OECD Public Consultation on BEPS Actions 8 through 10 reveals planned revisions to transfer pricing drafts

Published


During the July 6-7, 2015 public consultation on BEPS Actions 8 through 10, the OECD Working Party 6 announced planned revisions to its proposed changes to the Transfer Pricing Guidelines, including its December 2015 papers on Risk, Recharacterisation and Special Measures and Use of Profit Split Methods and its 2014 draft on Intangibles. The OECD also received feedback from speakers who had submitted written comments to the drafts on Cost Contribution Arrangements and Hard to Value Intangibles (proposed changes to Chapter VI of the Transfer Pricing Guidelines on Intangibles). In providing the updated status of the various transfer pricing workstreams, the OECD also confirmed the delivery timetable for the transfer pricing work.

The extent of potential changes to the Transfer Pricing Guidelines has been scaled back and appears to be more aligned with the arm’s-length principle of the Guidelines. This follows previous public consultations and the hundreds of pages of comments and feedback received from industry and representatives. Further, this scaling back may be attributable to an effort to reach consensus among the various taxing authorities participating in the Working Party 6.
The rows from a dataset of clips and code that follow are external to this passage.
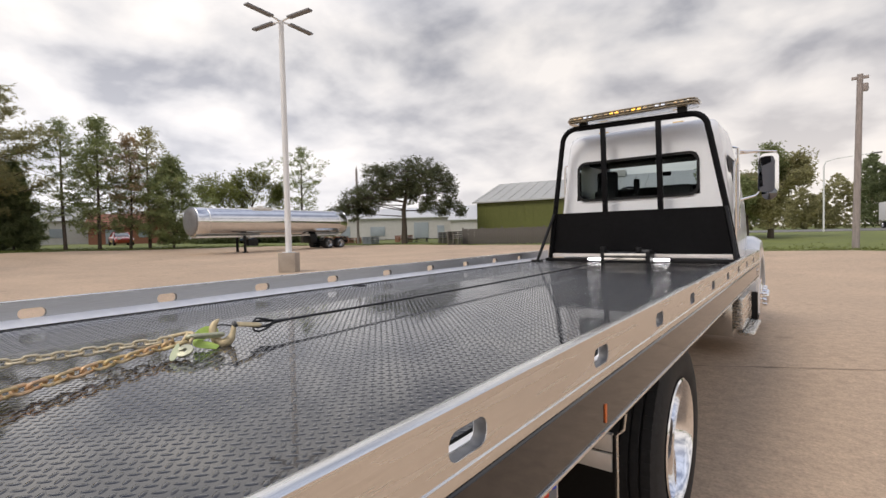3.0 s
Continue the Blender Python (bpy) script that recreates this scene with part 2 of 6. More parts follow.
ORANGE = material("orange_reflector", (0.75, 0.16, 0.03), rough=0.3, vary=0.1)
CRACK = material("crack_fill", (0.27, 0.205, 0.155), rough=0.95, vary=0.3)
POLE = material("white_pole_paint", (0.72, 0.73, 0.74), rough=0.45, vary=0.06, scale=1)
FOOTING = material("pole_footing_concrete", (0.36, 0.31, 0.26), rough=0.9, vary=0.2, scale=3, fine=30, bump=0.3)
WOODPOLE = material("weathered_pole_wood", (0.30, 0.265, 0.25), rough=0.9, vary=0.3, scale=2, fine=14, stretch=(8, 8, 1), bump=0.4)
FENCE = material("weathered_fence_wood", (0.11, 0.10, 0.09), rough=0.9, vary=0.3, scale=1.2, fine=9, stretch=(6, 6, 1), bump=0.3, spread=0.01)
OLIVE = material("olive_metal_cladding", (0.105, 0.115, 0.025), rough=0.55, vary=0.12, scale=0.3, fine=3)
ROOFGREY = material("grey_metal_roof", (0.42, 0.42, 0.40), rough=0.6, metal=0.0, vary=0.08, scale=0.2, fine=2)
PALE = material("pale_wall", (0.50, 0.49, 0.48), rough=0.8, vary=0.08, scale=0.2, fine=2)
PALEROOF = material("pale_roof", (0.56, 0.57, 0.58), rough=0.6, vary=0.06, scale=0.2)
BEIGE = material("beige_wall", (0.58, 0.50, 0.40), rough=0.85, vary=0.08, scale=0.3)
TAN = material("pale_tan_wall", (0.60, 0.53, 0.46), rough=0.85, vary=0.08, scale=0.2, fine=2)
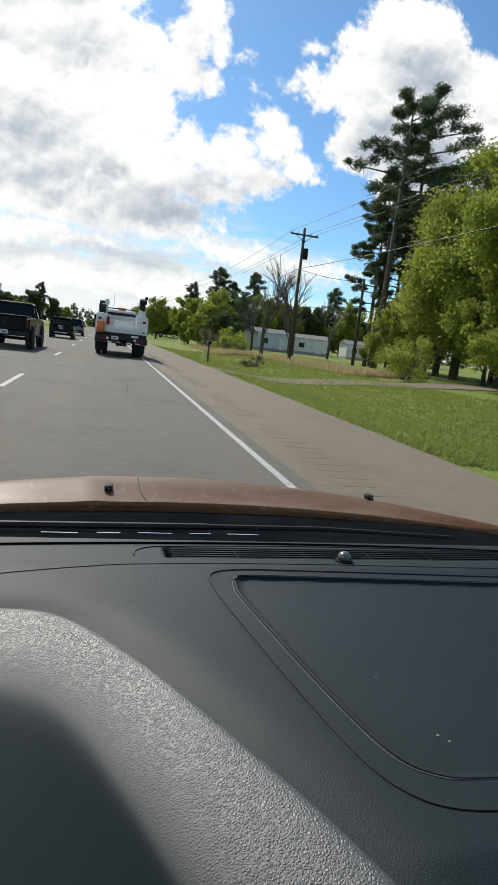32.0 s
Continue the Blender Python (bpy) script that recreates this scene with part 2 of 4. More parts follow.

The OECD further confirmed its determination to broadly deliver the overall transfer pricing package by the September deadline (in advance of the G-20 Finance Ministers meeting in October). The package includes items under Actions 8-10 on Intangibles, Low Value-Adding Services, and Commodities, together with the final package under Action 13, Documentation and Country-by-Country Reporting (CbCR). Further, the OECD noted that BEPS work in some areas will be deferred to 2016 and 2017, including financial transactions, attribution of profits to permanent establishments, use of profit split methods, and implementation of hard-to-value intangibles.

Also, the OECD secretariat shared that the UN and the IMF have given a mandate to the OECD to develop a toolkit to assist “lowest income countries” in implementing the outcome of the BEPS project. As an example, the actual addressing of solutions in case of lack of comparables was mentioned.

The OECD’s planned revisions and confirmed timeline will have a significant impact as companies consider changes to transfer pricing policies as well as the impact of the new documentation and CbCR requirements.